Future of subs up in the air

While the article was not able to quote me more fully, I did outline that the current questioning of the submarine capability involved two sides. One side likely questioned the expense of submarines given the rising costs of other more immediate government and DND concerns. On the other side are those who point out it may not be a particularly astute time to eliminate submarines given that nuclear submarines have always been, and will continue to be, the vehicle of choice for those seeking to move relatively quickly though the Arctic seas. Given the rush to lay claim to arctic offshore areas in pursuit of oil, the odds are this will be even more important.
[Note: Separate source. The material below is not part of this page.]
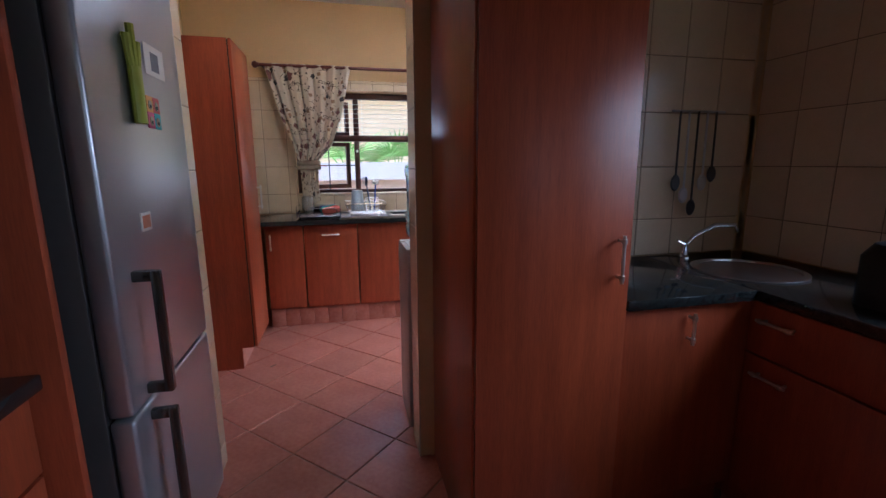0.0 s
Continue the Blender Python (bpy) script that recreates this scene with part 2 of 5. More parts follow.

In addition, AIP submarines will surely join nuclear submarines in this and no one predicts the complete elimination of the arctic ice cover anytime soon. Moreover, the Fall 2007 issue of the Canadian Naval Review contains an interesting article by Captain Webster on Arctic waterspace management. Therein he makes the case that with submarines you participate in the western world's effort to manage submarine movements in a process akin to air control. Canada can thus exert considerable pressure on others to cooperate in the management of submarine movements in the waters off our Arctic. Those who might not initially cooperate are soon driven to do so because of fears of underwater collision. Nations who do not have submarines are not invited to participate in this sensitive work. They are asked nothing and told nothing. This is no exception to this rule.